On the other hand, doing a "bad renovation" or renovating without correcting evident dysfunctional elements is equally problematic.
5) List early in the year to catch the spring home-buying rush. Nope. With more home buyers starting their search online, it's better to list in late March, generally speaking, so your listing is near the top of search results. ...-- This is an important insight about how the addition of the online information element to shopping for residential real estate has changed the nature of the real estate sales calendar.

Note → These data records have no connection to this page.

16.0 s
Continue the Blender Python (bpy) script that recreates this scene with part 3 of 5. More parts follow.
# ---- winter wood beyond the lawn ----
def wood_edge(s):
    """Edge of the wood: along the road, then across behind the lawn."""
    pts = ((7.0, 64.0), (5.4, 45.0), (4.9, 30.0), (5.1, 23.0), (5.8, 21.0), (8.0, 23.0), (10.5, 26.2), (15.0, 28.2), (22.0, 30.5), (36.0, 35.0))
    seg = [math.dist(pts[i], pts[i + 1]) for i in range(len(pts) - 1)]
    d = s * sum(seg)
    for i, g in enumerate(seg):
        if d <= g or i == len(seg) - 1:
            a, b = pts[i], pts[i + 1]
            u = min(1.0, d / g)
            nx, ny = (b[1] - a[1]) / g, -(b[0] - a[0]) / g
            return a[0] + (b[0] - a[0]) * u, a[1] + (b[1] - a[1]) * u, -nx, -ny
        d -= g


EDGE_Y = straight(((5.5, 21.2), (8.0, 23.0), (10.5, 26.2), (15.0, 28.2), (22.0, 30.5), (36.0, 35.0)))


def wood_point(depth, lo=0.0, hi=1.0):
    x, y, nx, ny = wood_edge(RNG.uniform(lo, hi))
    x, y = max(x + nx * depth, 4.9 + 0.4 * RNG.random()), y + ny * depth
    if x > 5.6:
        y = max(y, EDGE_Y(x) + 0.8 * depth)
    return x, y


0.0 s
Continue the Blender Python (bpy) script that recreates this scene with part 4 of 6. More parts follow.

6) Home ownership is the foundation of the American Dream. The authors argue that an analysis of Zillow's data indicates public policy designed to boost homeownership among low-income buyers has the opposite effect of lifting people out of poverty. That's in large part because less affluent neighborhoods, where many of these new home owners can afford to buy, experience lower appreciation and higher price volatility than more affluent neighborhoods, according to Zillow Talk's analysis.-- I think this is an important point, which by happenstance has been a big topic of discussion in this blog over the past week, although I would say it isn't so much a difference between less affluent and more affluent neighborhoods, although there is no question that is an element, as well as race and semi-segregated real estate markets, but more about neighborhoods with either more or less place value.

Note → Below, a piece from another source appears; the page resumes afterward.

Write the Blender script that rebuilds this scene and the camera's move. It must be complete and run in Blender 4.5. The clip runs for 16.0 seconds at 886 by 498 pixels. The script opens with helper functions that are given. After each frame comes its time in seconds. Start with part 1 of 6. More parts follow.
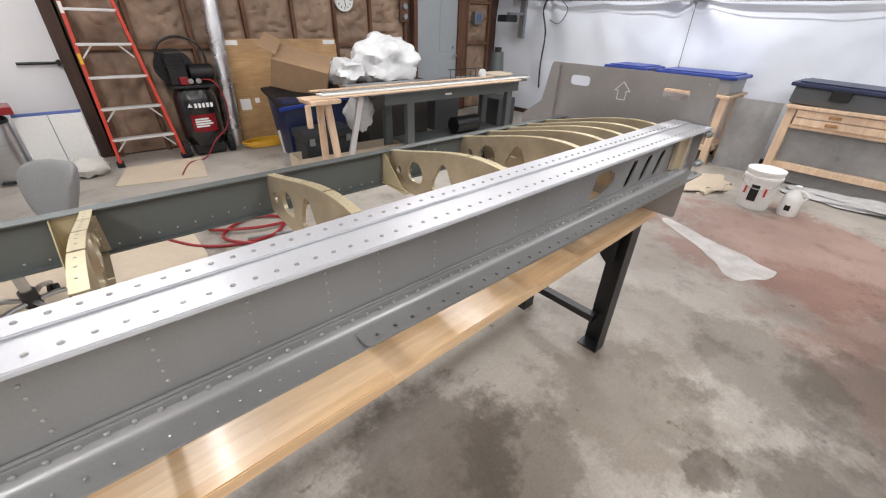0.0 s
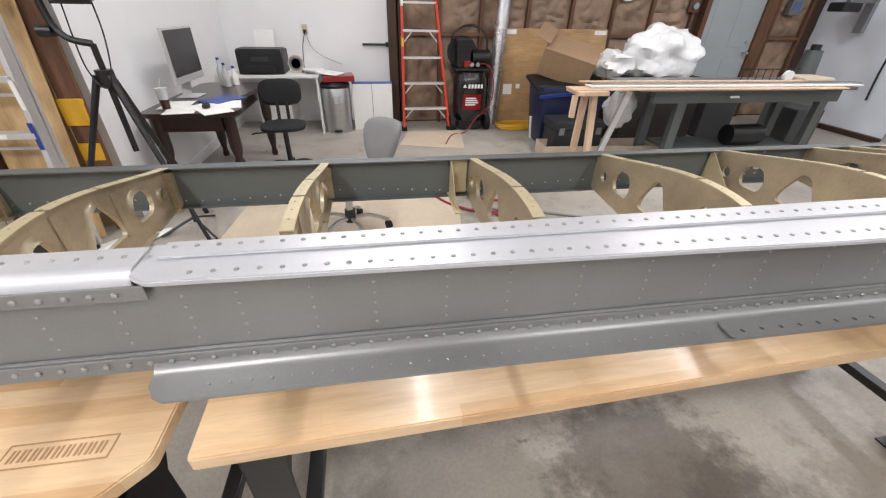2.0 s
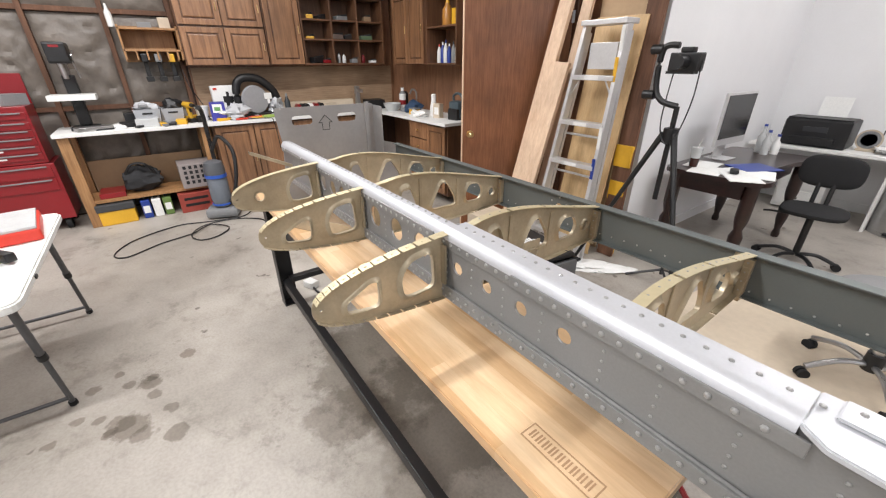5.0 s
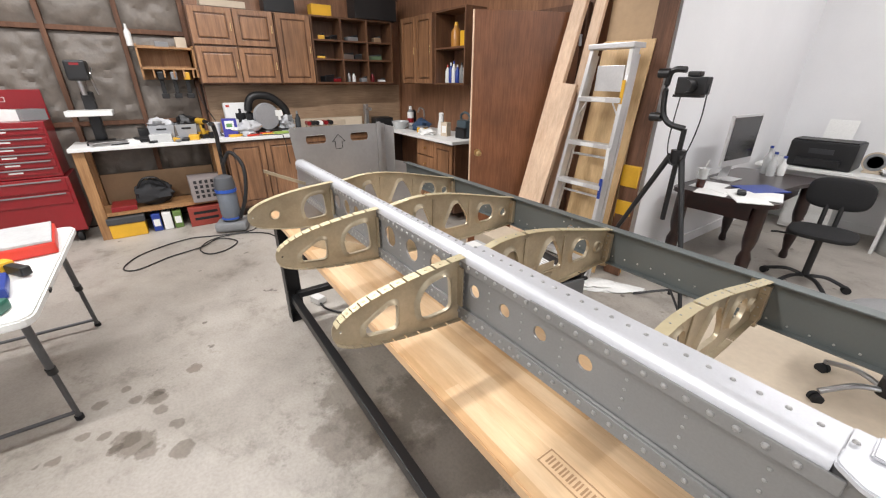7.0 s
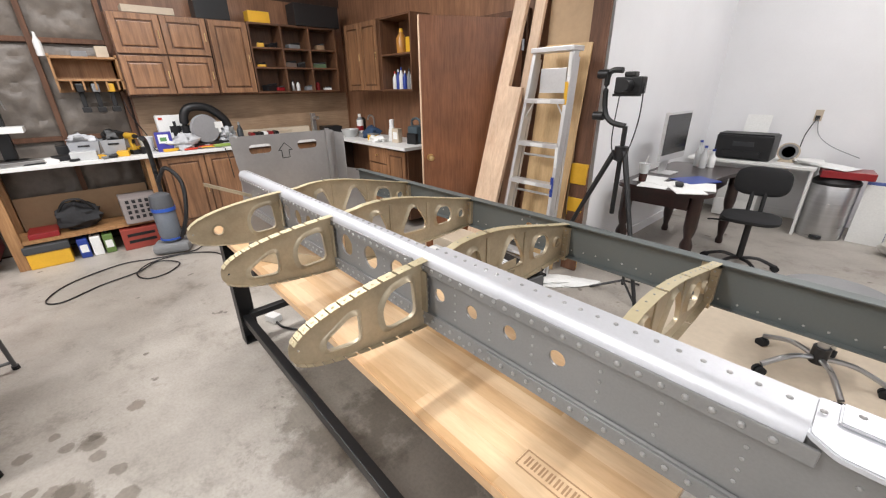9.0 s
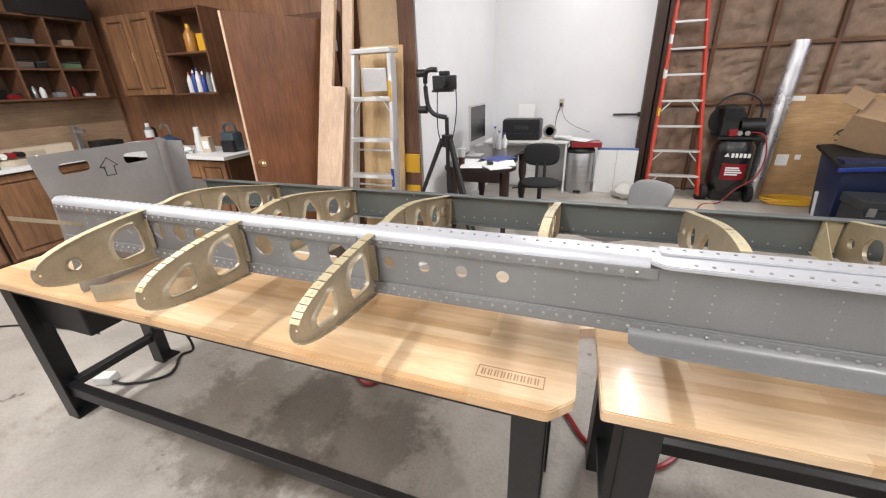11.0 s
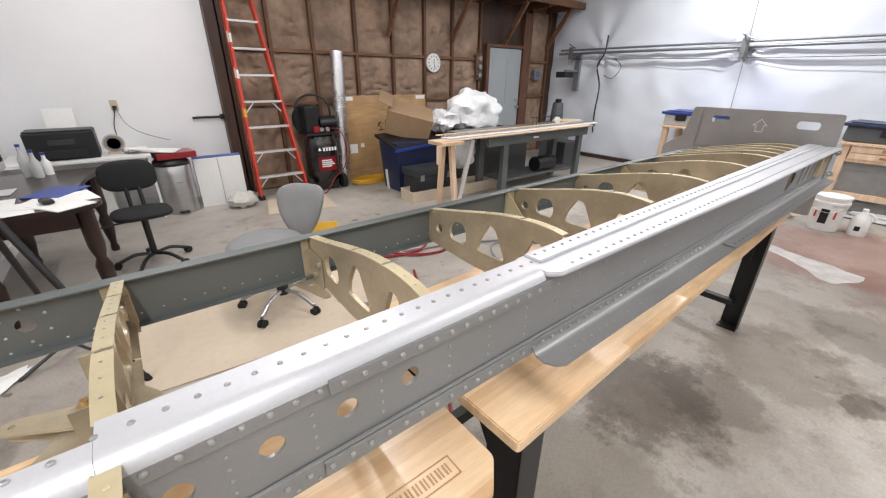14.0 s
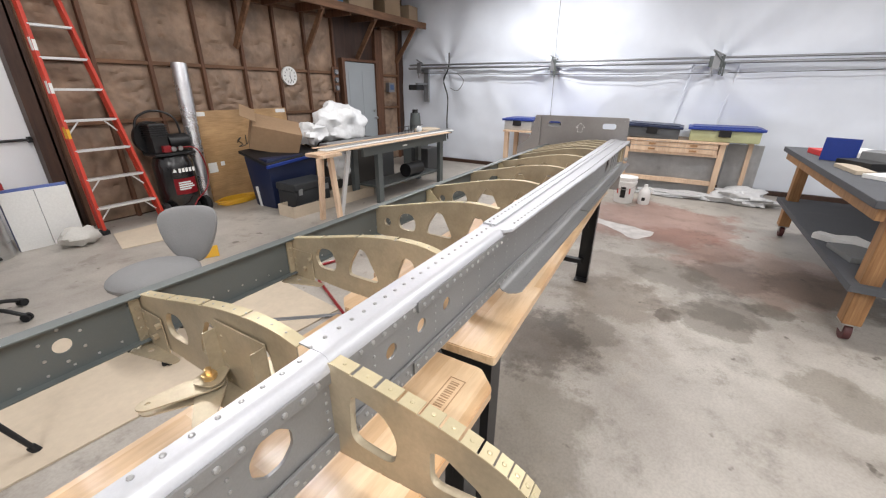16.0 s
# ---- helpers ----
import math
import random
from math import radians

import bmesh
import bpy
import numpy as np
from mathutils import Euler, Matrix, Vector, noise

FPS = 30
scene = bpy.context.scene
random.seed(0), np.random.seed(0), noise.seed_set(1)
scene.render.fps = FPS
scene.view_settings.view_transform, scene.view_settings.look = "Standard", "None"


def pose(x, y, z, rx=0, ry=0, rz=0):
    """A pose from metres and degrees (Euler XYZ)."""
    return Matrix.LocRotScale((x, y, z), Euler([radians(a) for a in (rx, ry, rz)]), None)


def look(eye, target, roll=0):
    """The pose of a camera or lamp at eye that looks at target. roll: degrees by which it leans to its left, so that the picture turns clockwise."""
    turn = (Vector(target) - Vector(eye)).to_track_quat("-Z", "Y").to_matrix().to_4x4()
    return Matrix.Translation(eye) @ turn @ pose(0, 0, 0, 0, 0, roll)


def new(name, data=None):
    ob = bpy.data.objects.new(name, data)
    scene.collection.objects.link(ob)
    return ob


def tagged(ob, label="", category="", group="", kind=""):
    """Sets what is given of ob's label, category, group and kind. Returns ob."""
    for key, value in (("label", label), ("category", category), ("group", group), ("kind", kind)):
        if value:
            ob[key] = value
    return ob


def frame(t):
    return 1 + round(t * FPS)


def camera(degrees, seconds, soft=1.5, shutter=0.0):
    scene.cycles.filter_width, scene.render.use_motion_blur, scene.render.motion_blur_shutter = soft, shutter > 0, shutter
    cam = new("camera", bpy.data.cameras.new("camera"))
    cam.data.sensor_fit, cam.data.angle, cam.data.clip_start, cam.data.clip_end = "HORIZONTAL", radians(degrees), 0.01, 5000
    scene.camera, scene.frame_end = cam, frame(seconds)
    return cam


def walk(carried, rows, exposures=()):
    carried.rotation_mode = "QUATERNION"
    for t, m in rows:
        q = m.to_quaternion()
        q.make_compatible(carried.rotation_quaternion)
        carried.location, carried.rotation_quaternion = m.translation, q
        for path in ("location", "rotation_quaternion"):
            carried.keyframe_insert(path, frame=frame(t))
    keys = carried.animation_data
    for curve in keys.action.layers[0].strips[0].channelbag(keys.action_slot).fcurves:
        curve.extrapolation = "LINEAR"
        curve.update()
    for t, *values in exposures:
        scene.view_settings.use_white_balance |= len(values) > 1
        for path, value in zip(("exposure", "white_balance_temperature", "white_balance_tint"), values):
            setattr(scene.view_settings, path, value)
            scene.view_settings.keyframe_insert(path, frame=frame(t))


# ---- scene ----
cam = camera(97.8, 16.0, soft=1.2)

PATH = [
    (0, (1.324, -0.516, 1.534), (2.459, 0.787, 0.515), 1.8),
    (0.5, (1.309, -0.506, 1.533), (2.377, 0.848, 0.508), 2.0),
    (1, (1.231, -0.488, 1.529), (2.101, 0.989, 0.487), 2.2),
    (1.5, (1.09, -0.467, 1.525), (1.686, 1.126, 0.462), 2.5),
    (2, (0.975, -0.464, 1.522), (1.255, 1.208, 0.45), 1.4),
    (2.5, (0.83, -0.477, 1.532), (0.806, 1.22, 0.464), 1.8),
    (3, (0.735, -0.47, 1.529), (0.371, 1.196, 0.473), 1.4),
    (3.5, (0.697, -0.428, 1.524), (-0.034, 1.128, 0.492), 0.8),
    (4, (0.692, -0.404, 1.523), (-0.391, 0.961, 0.53), 0.3),
    (4.5, (0.671, -0.442, 1.534), (-0.685, 0.701, 0.598), 0.0),
    (4.7, (0.658, -0.463, 1.553), (-0.773, 0.61, 0.652), -0.1),
    (6.8, (0.638, -0.493, 1.572), (-0.872, 0.546, 0.772), 0.2),
    (7, (0.633, -0.5, 1.578), (-0.863, 0.558, 0.774), 0.3),
    (7.5, (0.598, -0.522, 1.571), (-0.872, 0.577, 0.777), 0.5),
    (8, (0.574, -0.52, 1.559), (-0.866, 0.616, 0.761), 0.4),
    (8.5, (0.595, -0.499, 1.561), (-0.816, 0.681, 0.776), 0.1),
    (8.7, (0.614, -0.484, 1.557), (-0.789, 0.708, 0.774), -0.2),
    (10.8, (0.494, -0.735, 1.565), (-0.242, 0.957, 0.795), -3.0),
    (11, (0.498, -0.789, 1.556), (-0.151, 0.929, 0.762), -2.1),
    (11.5, (0.468, -0.836, 1.558), (-0.011, 0.94, 0.774), -1.9),
    (12, (0.299, -0.732, 1.532), (0.0, 1.088, 0.757), -1.8),
    (12.5, (0.184, -0.596, 1.527), (0.106, 1.239, 0.735), -1.6),
    (13, (0.21, -0.406, 1.536), (0.39, 1.425, 0.752), -1.3),
    (13.5, (0.201, -0.335, 1.542), (0.823, 1.387, 0.737), -0.1),
    (14, (0.103, -0.379, 1.543), (1.237, 1.053, 0.729), 0.6),
    (14.5, (0.0, -0.514, 1.561), (1.397, 0.67, 0.757), 1.5),
    (15, (-0.126, -0.636, 1.569), (1.381, 0.419, 0.785), 1.7),
    (15.5, (-0.216, -0.56, 1.578), (1.363, 0.403, 0.816), 1.1),
    (16, (-0.3, -0.369, 1.574), (1.291, 0.57, 0.81), 0.5),
]
EXPOSURES = [(0, -0.05), (1.5, -0.04), (4, 0.0), (8.7, -0.02), (10.8, 0.08), (11.5, 0.1), (12.5, 0.04), (13.5, -0.03), (16, -0.05)]
walk(cam, [(t, look(eye, target, roll)) for t, eye, target, roll in PATH], EXPOSURES)

# ---- light ----
world = bpy.data.worlds.new("world")
scene.world = world
world.use_nodes = True
world.node_tree.nodes["Background"].inputs["Color"].default_value = (0.75, 0.85, 1.0, 1)
world.node_tree.nodes["Background"].inputs["Strength"].default_value = 0.05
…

Place value is built on a number of factors, walkability and transit vs. automobile-dependence, schools and public safety, in-city versus suburb, and is measured more generally by the determination of whether it is a "strong market" or a "weak market," at both the metropolitan and submarket (neighborhood) scale.
As h st ll pointed out in a response to my post on Woodridge as a hot DC neighborhood, while I am critical about the neighborhood's lack of a solid commercial district and automobile-dependence, buyers are attracted to the neighborhood because of large lots and the in-city location, and are not likely to be seeking walkability and don't lose much by not having a good neighborhood commercial district because they can drive to nearby activity centers with little inconvenience.

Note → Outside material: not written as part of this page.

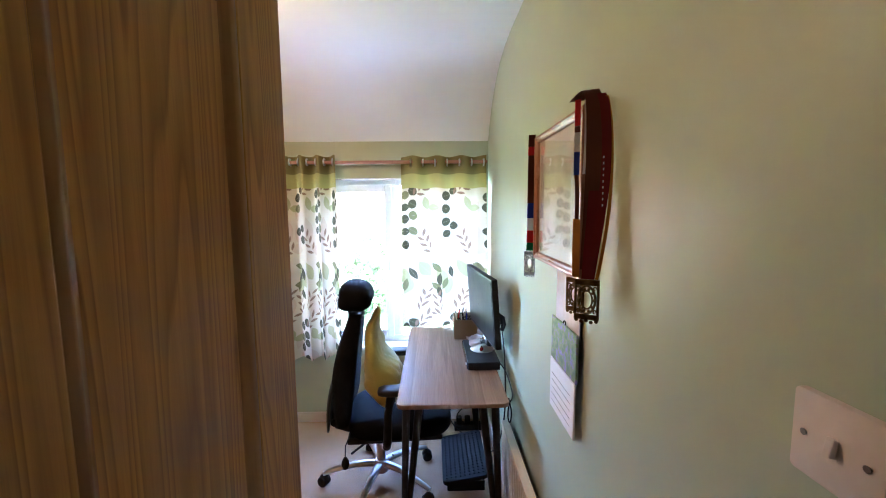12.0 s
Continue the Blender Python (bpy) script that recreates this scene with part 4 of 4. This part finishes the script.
for za, zb, m in ((1.836, 1.775, SCARLET), (1.775, 1.760, BROWN_RIBBON), (1.760, 1.715, WHITE_RIBBON), (1.715, 1.66, BLUE_RIBBON)):
    ribbon([(0.350, 1.972, za), (0.349, 1.970, (za + zb) / 2), (0.349, 1.969, zb)], SIDE, 0.014, m, "ribbon", medal_2)
ribbon([(0.349, 1.969, 1.66), (0.352, 1.968, 1.61), (0.351, 1.966, 1.555)], SIDE, 0.010, BROWN_RIBBON, "ribbon_fold", medal_2)
ribbon([(0.362, 1.948, 1.83), (0.361, 1.940, 1.74), (0.358, 1.938, 1.66)], SIDE, 0.012, WHITE_RIBBON, "ribbon_grey", medal_2, "silver grey ribbon strip")
ribbon([(0.351, 1.966, 1.556), (0.350, 1.963, 1.48), (0.350, 1.960, 1.415)], SIDE, 0.018, GOLD_RIBBON, "ribbon_gold", medal_2, "gold ribbon end")


def ornate_medal(cy, z1, x, w, h, name, parent, material, turn=0.0):
    """A square medal with a stepped foot, a ring and cut-outs."""
    bm = bmesh.new()
    n = 24
    for x0, x1, z0, z2 in ((-w / 2, w / 2, -0.13 * h, 0), (-w / 2, w / 2, -0.90 * h, -0.78 * h), (-w / 2, -0.40 * w, -0.78 * h, -0.13 * h), (0.40 * w, w / 2, -0.78 * h, -0.13 * h)):
        box(x0, x1, z0, z2, -0.002, 0.002, 0.0006, 1, bm)
    for k in range(5):
        cx = (k - 2) * 0.2 * w
        join(bm, lathe([(0.075 * w, -0.0018), (0.085 * w, 0.0), (0.075 * w, 0.0018)], (cx, -0.92 * h - 0.03 * h * (k % 2), 0), 10))
    for ra, rb, tk in ((0.34 * w, 0.31 * h, 0.0030), (0.22 * w, 0.20 * h, 0.0022)):
        tube([(ra * math.cos(2 * math.pi * i / n), -0.455 * h + rb * math.sin(2 * math.pi * i / n), 0.0) for i in range(n + 1)], tk, 6, bm, caps=False)
    for k in range(10):
        a = 2 * math.pi * k / 10
        join(bm, lathe([(0.0036, -0.002), (0.0036, 0.002), (0.002, 0.0034)], (0.28 * w * math.cos(a), -0.455 * h + 0.255 * h * math.sin(a), 0), 8))
    for sx in (-1, 1):
        for sz in (-0.2, -0.71):
            tube([(sx * w * (0.33 + 0.06 * math.cos(i)), h * (sz + 0.04 * math.sin(i)), 0) for i in np.arange(0, 5.2, 0.6)], 0.0018, 6, bm)
    m = Matrix.Translation((x, cy, z1)) @ Matrix.Rotation(radians(turn), 4, "Z") @ Matrix(((0, 0, -1, 0), (1, 0, 0, 0), (0, 1, 0, 0), (0, 0, 0, 1)))
    bm.transform(m)
    return part(name, bm, material, parent, "aged brass medal with raised ornament" if material is BRASS else "pewter medal", world=True, smooth=40)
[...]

So the neighborhood is still attractive to people who want to live in the city, because they have different preferences than people who prefer walkable neighborhoods. Because it's in DC, even being more comparatively automobile-dependent, the neighborhood is likely to be protected from the kinds of declines experienced by comparable areas in suburban locations.
However, I would argue that the factor driving the most price escalation in DC is walkability (what Christopher Leinberger calls "WalkUPs," walkable urban places) so that by comparison, Woodridge has a ceiling on price appreciation potential compared to DC's walkable and transit-centric neighborhoods.
Getting back to the point the authors, Spencer Raskin, Zillow's CEO and Dr. Stan Humphries, the company's Chief Economist, make about "more affluent" versus "less affluent" neighborhoods, it happens that I was at a conference this week and I ended up missing an entire workshop slot because I met someone who lives in Anacostia and we got to talking about what might be considered social and community capital issues in her neighborhood--and she wasn't talking about "long term" or poor residents, but the attitudes of newer, more affluent residents related to neighborhood improvement.
Lagging neighborhoods need (more) ongoing assistance when it comes to community building--not less or none.
But there aren't many good examples of focused programs. One is the discontinued "Elm Street" program in Pennsylvania (it's now called Keystone Communities). This program was designed to help neighborhoods improve, using the ideas of the Main Street commercial district revitalization program, but repositioned for the residential element of neighborhood improvement.
Another would be Minneapolis' now discontinued Neighborhood Revitalization Program, which was time-limited to 20 years, as it was created through a one-time tax increment financing program.
They found that neighborhoods, which were given money to focus and implement improvements, lacked the knowledge and organizational infrastructure they needed to be able to use the money well, so they created a big technical support and training program.
Chicago's historic bungalow revitalization initiative builds community and capacity through a variety of initiatives including an annual conference.
Preservation groups in Cleveland and Pittsburgh, with support of the city, have created extensive support systems for residents taking on (or needing) home renovation.
And the successor to Minneapolis' NRP, the city Neighborhood and Community Relations Office, sponsors an annual community engagement conference called Community Connections. Each year the conference has a different theme.
Atlanta's Park Pride park support organization does the same thing for parks advocates. Their annual conference is a key tool in building the support and capacity for parks and placemaking in the city.)
Similarly, one of the biggest reasons I support urban historic preservation is because of its success in revalorizing urban neighborhoods in the face of decline by restructuring financial, social, and community capital. National, state, and local preservation organizations have developed a large set of resources and at the state and local levels, typically offer technical assistance.
Note that many cities have "neighborhood engagement" offices. But the open question is whether or not these programs re focused on citizen capacity building or are more political in intent.
For example, I argue that DC's programs in both the mayor's office and by councilmembers are more focused on building support for re-election rather than in developing the capacity of citizens and neighborhoods to organize and improve their conditions without having to be reliant on "government" to do so. The difference is about self-help versus dependence.
7) The mortgage interest deduction is essential to the health of the nation's real estate market. The authors concede that they're taking on the third rail of real estate, and American politics, in calling the mortgage interest deduction ill-conceived public policy. The authors make the case that the federal government is essentially spending $100 billion in the form of lost tax revenue annually to help Americans living in homes that cost about $865,000. And yes, that includes many of us living in the Bay Area. "It's especially ironic that the (mortgage interest deduction) is consistently sold to the American people as a populist policy to help the little guy," the authors write. "In reality, it's the exact opposite."-- It's true that the mortgage interest deduction provides far more help to the well off. It also contributes to price escalation by providing subsidies to higher priced houses. Means-testing the benefit, and targeting the benefit to areas that need a boost would probably yield more social return.